Miller calmed me down. Shame is such a loaded word. Where do you go if you feel shame, which isn’t rooted in empathy, it is not “I did a bad thing” it is “I am bad.” There’s no room for change. Guilt on the other hand is relational, one feels bad for how they made someone else feel, and that seems adaptive. (Thank you, Brene Brown!) Guilt holds up our regretful actions against who we hope to be. Doesn’t that sound like fodder for a good story?
In our writing we have to run straight into the hard things, moments we’d rather not talk about. Sugarcoating characters (and if you’re writing memoir, please know that you must see yourself as a character), denying them of dark thoughts and actions, robs them of their humanity. By showing, through scenic action, bad choices and behaviors, our own or those of our fictional characters, we let readers know that the world has room for their screw ups. And that my friends, is art.
Try this prompt if you dare! (adapted from Claire Dederer)
1. Write a list of 3 truths about yourself you’d rather not share. Secrets that make you inwardly cringe. Pick one that interests you.
2. Write about it for 7 minutes, as you would have in a diary with a little key that you hid between your mattress and box spring when you were in middle school. That’s to say, wallow and whine!
4. Make a list of times in your life when you wrestled with your secret. Pick one that interests you.
5. Write the scene! Be certain to include a specific time and place, characters, and sensory details.

eat
I’m feeling a little bad about the brownies from the last newsletter. Don’t get me wrong, they’re delicious, but I’d like to contribute to your health.
And so, tofu! (Don’t run away!) Ma-Po Tofu (adapted from NYTs cooking), simmered with a soupçon of pork is so good and so easy. Make it. Serve it in a bowl with some steamed rice and tuck in while you binge watch THE MORNING SHOW, which is not hard hitting, but easy to enjoy.
1 T peanut or other oil, plus more to coat veggies before you roast
1 T minced garlic
1 T minced ginger
¼ t crushed red pepper flakes, plus more to taste
¼ to ½ pound ground pork (optional)
1½ cups sliced shitake mushrooms (optional)

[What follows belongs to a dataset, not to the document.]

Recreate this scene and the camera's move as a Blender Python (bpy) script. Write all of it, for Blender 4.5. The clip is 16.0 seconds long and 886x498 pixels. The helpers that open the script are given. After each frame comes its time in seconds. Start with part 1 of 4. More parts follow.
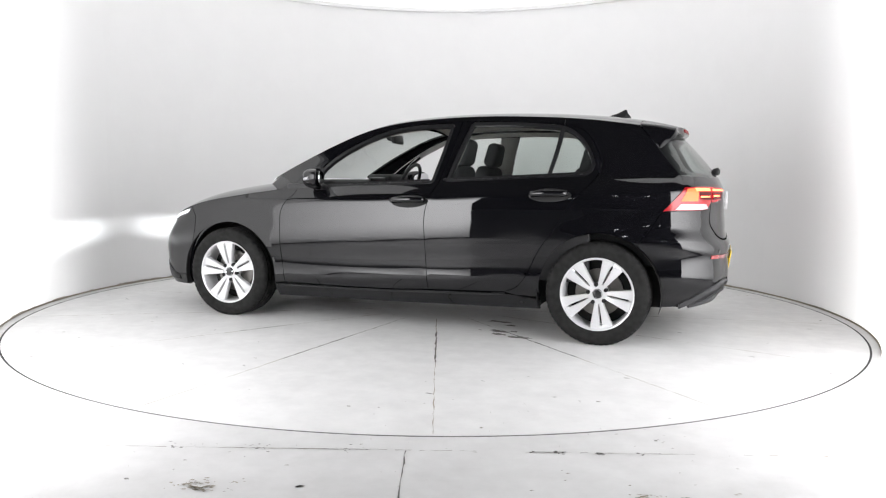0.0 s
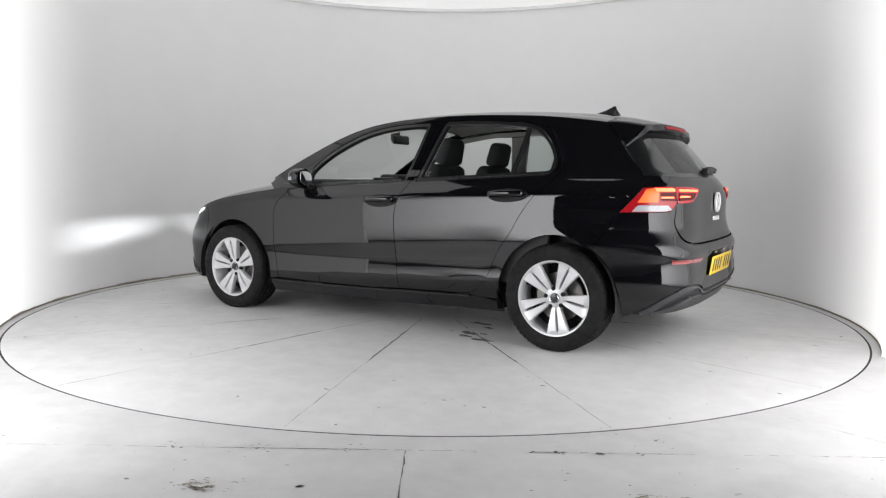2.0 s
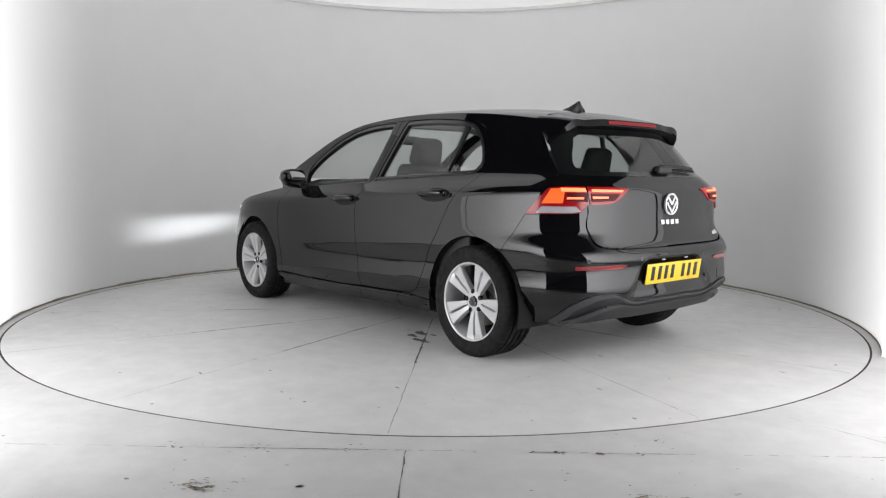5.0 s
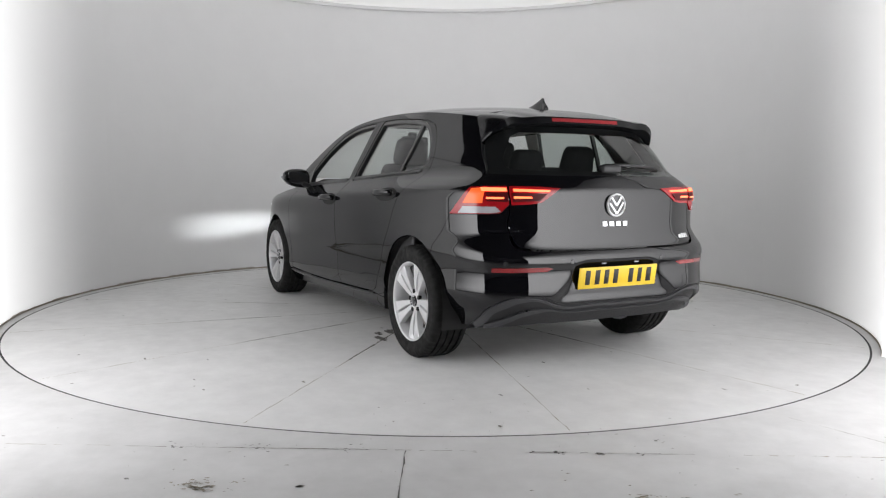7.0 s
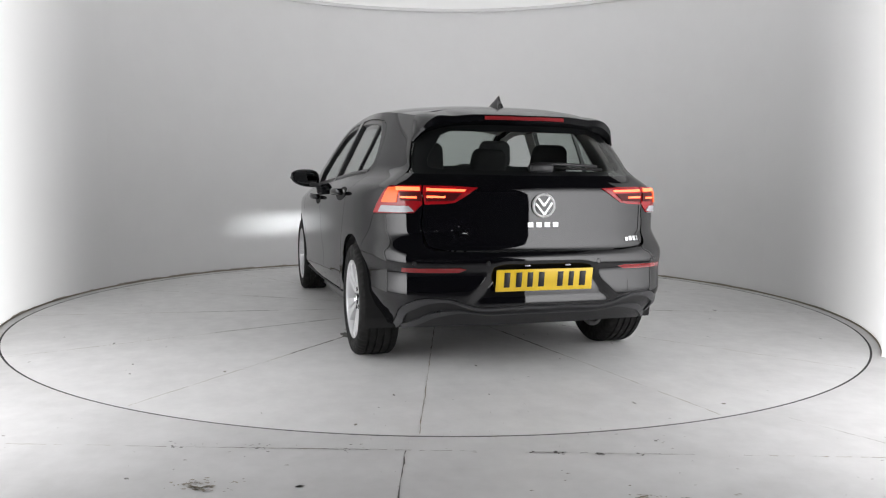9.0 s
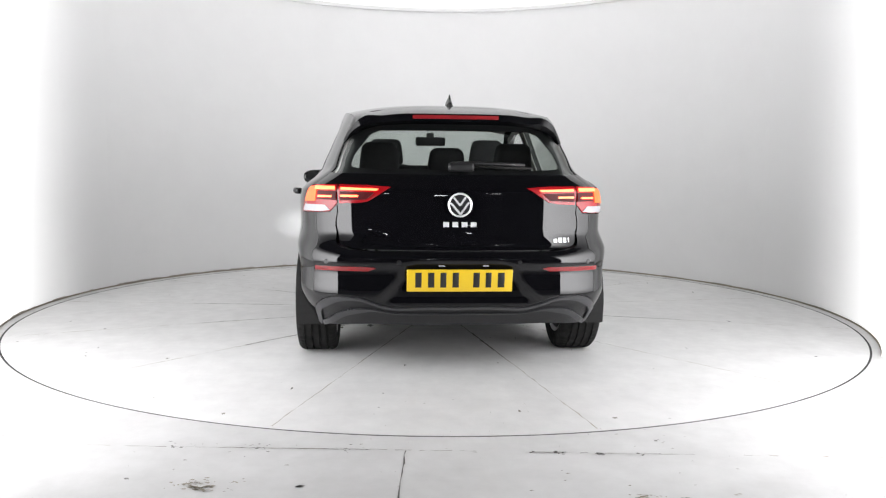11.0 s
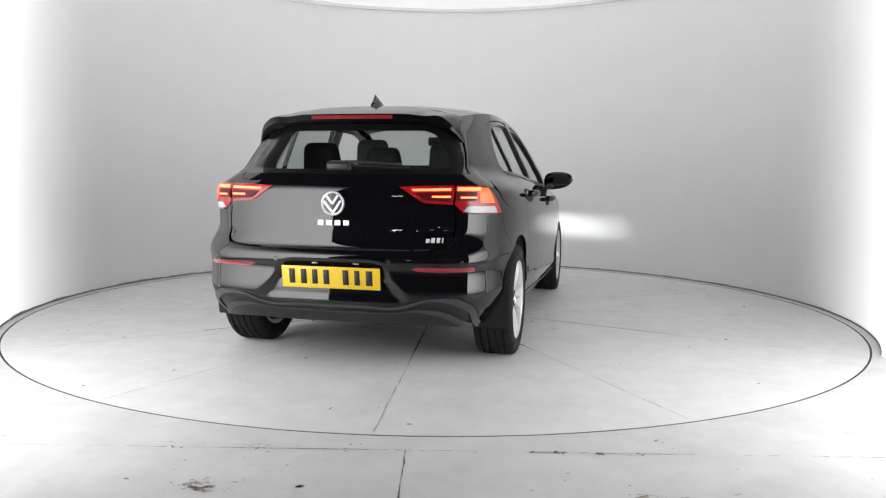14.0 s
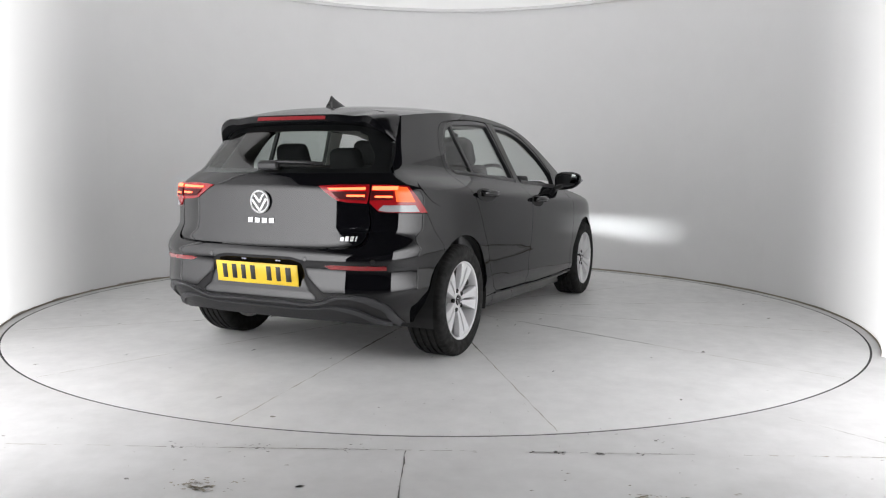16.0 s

1 bunch broccolini (optional)
½ cup chopped scallions, green part only
½ cup stock or water
1 pound soft or silken tofu, cut in 1/2-inch cubes
2 tablespoons soy sauce
Salt to taste
Minced cilantro for garnish, optional
- Preheat oven to 425 degrees. Toss mushrooms with a bit of oil, salt and pepper them, and put them on a sheet pan lined with parchment.
- Wash and trim broccolini. Cut into down the length of each piece, creating similar size sections. Toss with a bit of oil, salt and pepper.
- Roast the vegetables in hot oven. Mushrooms for about 15 to 20 minutes, until they begin to brown. Broccolini for about 6 minutes until al dente. Remove and set aside.
- Meanwhile, put oil in a deep 10-inch skillet or wok, and turn heat to medium-high. A minute later, add garlic, ginger and red pepper flakes, and cook just until they begin to sizzle, less than a minute. Add pork, and stir to break it up; cook, stirring occasionally, until it loses most of its pink color.
- Add scallions, mushrooms and broccolini and stir; add stock. Cook for a minute or so, scraping bottom of pan with a wooden spoon if necessary to loosen any stuck bits of meat, then add tofu. Cook, stirring once or twice, until tofu is heated through, about 2 minutes.
- Stir in the soy sauce; taste, and add salt and red pepper flakes as necessary. Garnish with cilantro if you like, and serve over rice.